GIVEN REQUEST
Reproduce the listing below character for character; drop every image.

◇ ◇ ◇ ◇ ◇

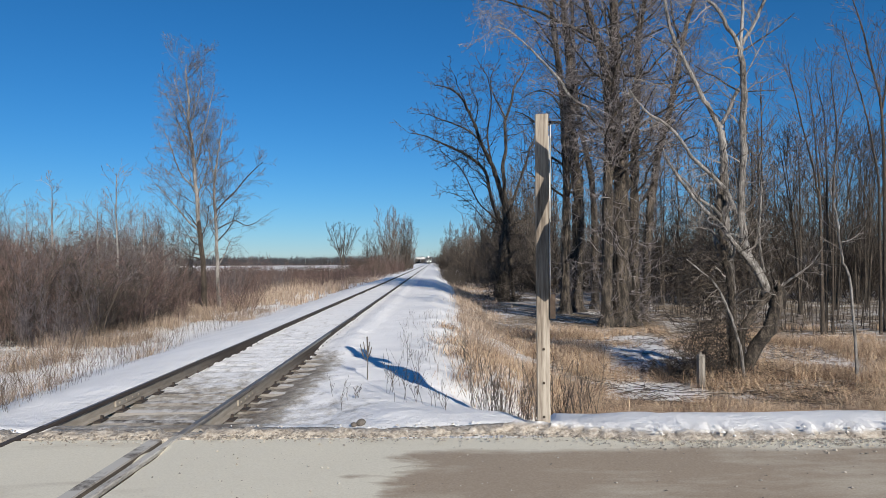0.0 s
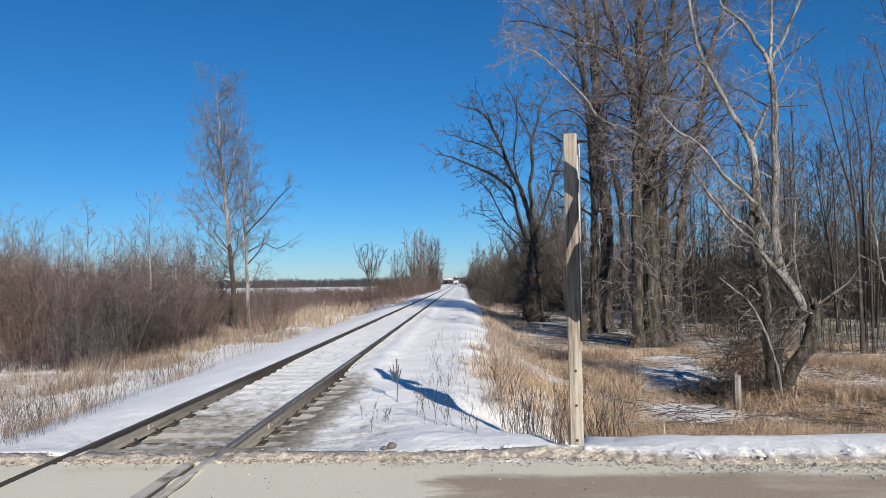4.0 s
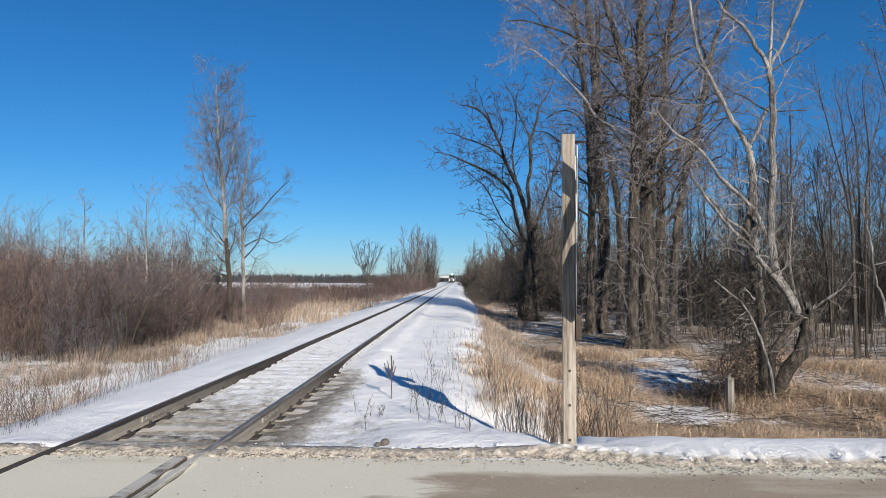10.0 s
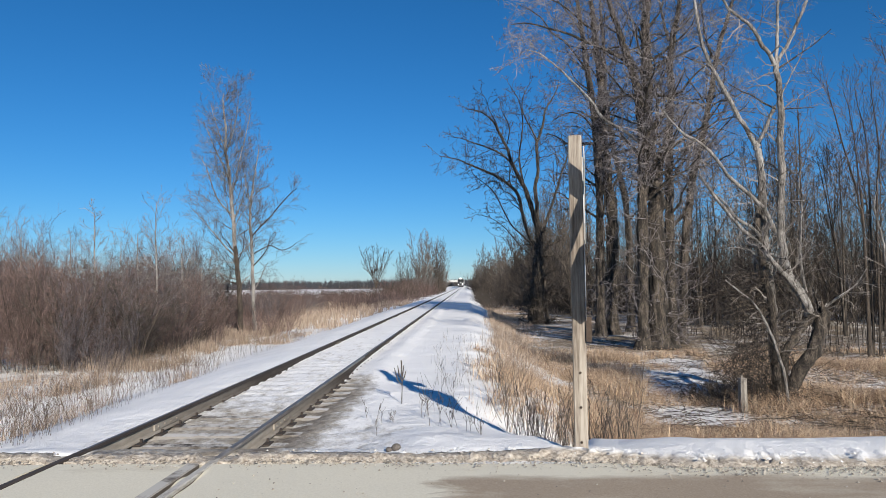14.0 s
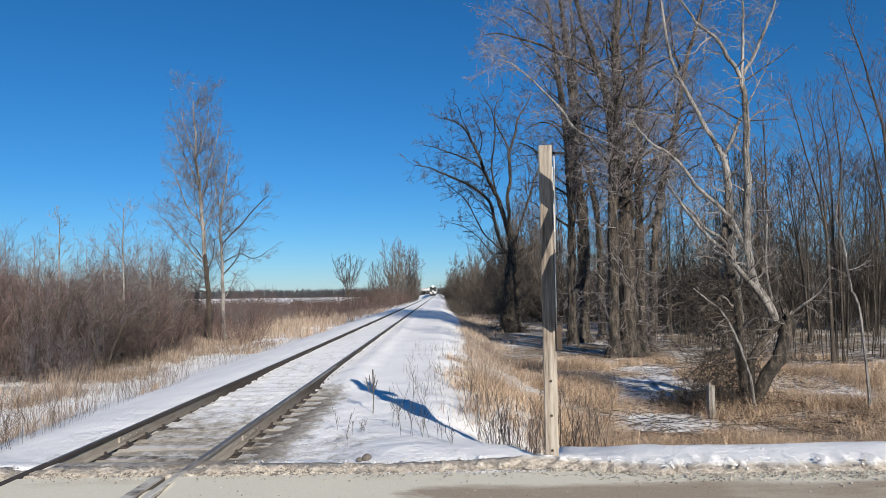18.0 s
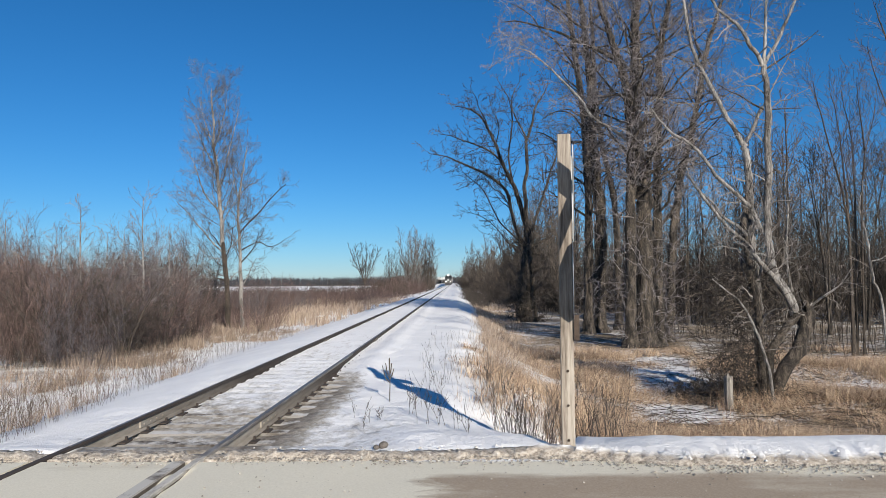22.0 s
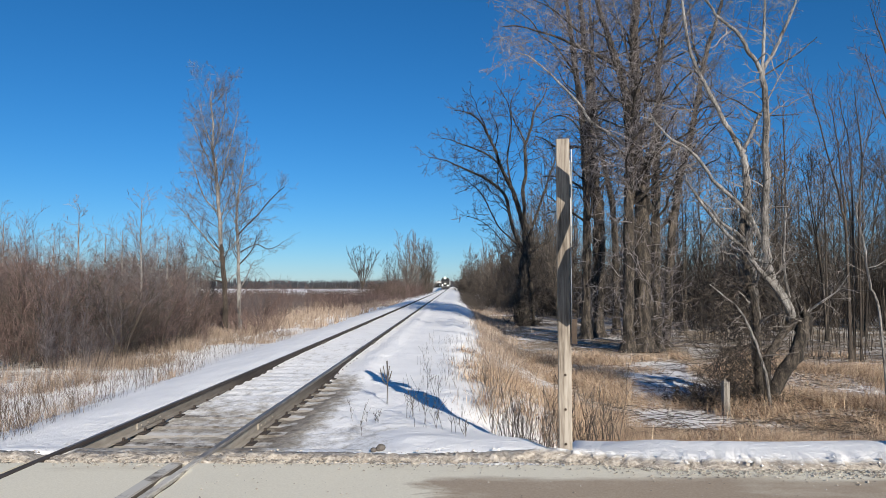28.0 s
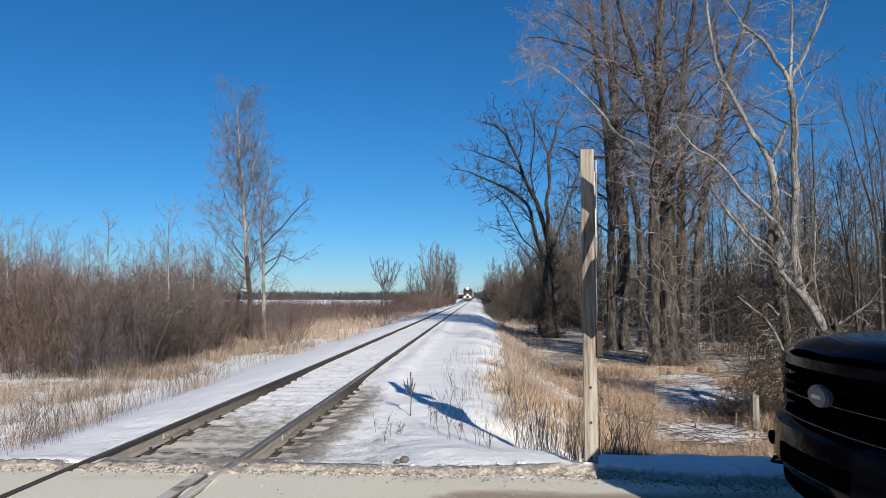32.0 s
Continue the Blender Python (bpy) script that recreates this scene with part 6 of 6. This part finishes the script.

◇ ◇ ◇ ◇ ◇

CORRECT RESULT
0.0 s
4.0 s
10.0 s
14.0 s
18.0 s
22.0 s
28.0 s
32.0 s
Continue the Blender Python (bpy) script that recreates this scene with part 6 of 6. This part finishes the script.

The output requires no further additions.